Turkey’s official inflation rate barely changed on Monday in a sign that a year-long crisis that has seen prices soar by 80 percent may finally be starting to ease.
The TUIK state statistics agency said that consumer prices rose by 80.2 percent in August from a year earlier.
The figure was fractionally higher than the 79.6 percent reported in July and only a small bump up from the 78.6 percent reading in June.
Turkey’s prices have been steadily rising since a low of 16.6 percent in May 2021.
The strategically important developing nation lurched into its latest economic crisis when President Recep Tayyip Erdogan launched an unorthodox experiment that attempted to fight inflation by lowering the main interest rate.
Conventional economic theory embraced by almost every other big nation pursues the exact opposite approach.
But Erdogan argues that higher interest rates contribute to price increases by making borrowing more expensive for businesses.
The president also says that charging interest violates Islamic rules against usury.

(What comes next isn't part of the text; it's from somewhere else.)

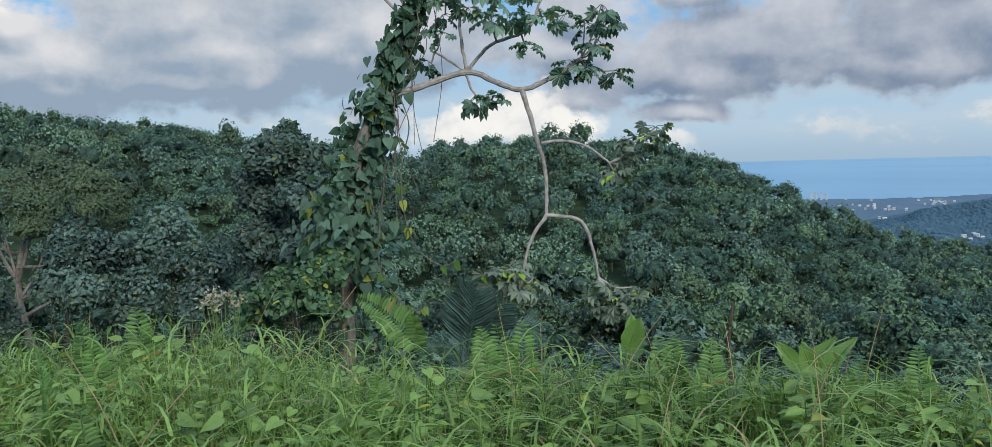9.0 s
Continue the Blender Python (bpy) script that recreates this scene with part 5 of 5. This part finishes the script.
# broad upright leaves along the verge
def broad_leaves():
    mats = {"l": M_BROAD, "d": M_BROADDARK, "y": M_BROADYELLOW, "b": M_DRYLEAF}
    groups = {}
    for a0, e0, a1, e1, d, w, m in BLADES_A + BLADES_B + BLADES_C + BLADES_D:
        key = (round(a0 / 2.2), round(d))
        groups.setdefault(key, []).append((sight(a0, e0, d), sight(a1, e1, d + rng.normal() * 0.08), w, m))
    for rows in groups.values():
        c = np.mean([r[0] for r in rows], 0)
        az, r = math.degrees(math.atan2(c[0], c[1])), math.hypot(c[0], c[1])
        foot = at(az, r, float(ground_z(az, r)))
        t = thing("broadleaf_plant", foot, "broad-leaved plant with large upright blades on the verge", "plant", "broad-leaved plants on the verge")
        for b, tip, w, m in rows:
            g = Geo()
            n = 12
            mid = []
            d = tip - b
            ln = float(np.linalg.norm(d))
            y = d / ln
            face = unit(-(b * (1, 1, 0)) / r + (0, 0, 0.7) + rng.normal(size=3) * 0.25)
            x = unit(np.cross(y, face))
            z = np.cross(x, y)
            rowsv = []
            for i in range(n + 1):
                u = i / n
                h = w * ln * 1.04 * (math.sin(math.pi * (0.03 + 0.97 * u ** 0.88)) ** 0.85 if i < n else 0.0)
                bow = 0.10 * ln * math.sin(math.pi * u)
                mid.append(b - foot + y * ln * u + z * (bow - 0.33 * h - 0.014 * ln))
                for sx in (-1, -0.6, -0.06, 0.06, 0.6, 1):
                    wav = 0.03 * ln * math.sin(u * 9 + sx * 2) * abs(sx)
                    rowsv.append(b - foot + y * ln * u + x * h * sx + z * (bow - 0.35 * h * (1 - abs(sx)) + wav - (0.02 * ln if abs(sx) < 0.1 else 0)))
            k = 6
            g.add(rowsv, [(i * k + j, i * k + j + 1, (i + 1) * k + j + 1, (i + 1) * k + j) for i in range(n) for j in range(k - 1)])
            part("leaf", g, mats[m], t, smooth=True)
            stem = Geo()
            tube(stem, np.vstack((bend([(rng.normal() * 0.03, rng.normal() * 0.03, -0.1), (b - foot) * (0.6, 0.6, 0.5), b - foot], 4)[:-1], mid)), np.concatenate((np.full(8, 0.011), np.linspace(0.010, 0.002, len(mid)))) * (0.5 + 0.5 * min(ln * 2, 1)), 6)
            part("stalk", stem, M_STALK, t)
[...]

The central bank said over the weekend it expects the inflation rate to fall to 65 percent by the end of the year.
Erdogan himself says prices will only start falling in January.
The crisis has seen the ruling party’s approval ratings drop to historic lows heading into the next general election due by June 2023.
‘Wishful thinking’
The increases were led by a 117-percent jump in the cost of transportation and a rise of more than 90 percent in the price of food and household goods.
Erdogan’s government attributes inflation to outside factors such as the global spike in food and energy prices caused by Russia’s invasion of Ukraine.
But analysts blame Erdogan’s own government for pushing ahead with policies that have devalued the lira by more than 50 percent in 12 months.
That has made energy imports even more expensive and forced Turkey to strike deals with former regional rivals in a bid to prop up its depleting hard currency reserves.
It has also prompted Turks to buy even more dollars in a bid to preserve their eroding saving — a vicious circle that analysts warn can only be broken with sharp interest rate hikes.
None appears to be in the offing.
The central bank stunned the markets by actually lowering its main interest rate to 13 percent from 14 percent last month.
Erdogan has redoubled down on his economic rhetoric heading into election season and analysts fear that the policy rate is more likely to go down than up in the coming months.
“It seems that further interest rate cuts are more likely than not later this year,” Capital Economic said in a research note issued after the inflation report.
Some analysts and opposition leaders also question the accuracy of Turkey’s official economic readings.
Istanbul last week reported a 100-percent annual jump in prices.
Economists say the difference in inflation reported by Turkey’s largest city and the national figure — now at 20 percentage points — has never been higher.
They also point out that Erdogan has stacked most state institutions with allies while Istanbul is led by an opposition party mayor.
“I no longer believe the official (inflation) series,” said emerging market economic Timothy Ash of BlueBay Asset Management in London.
“It looks like fantasy, wishful thinking.”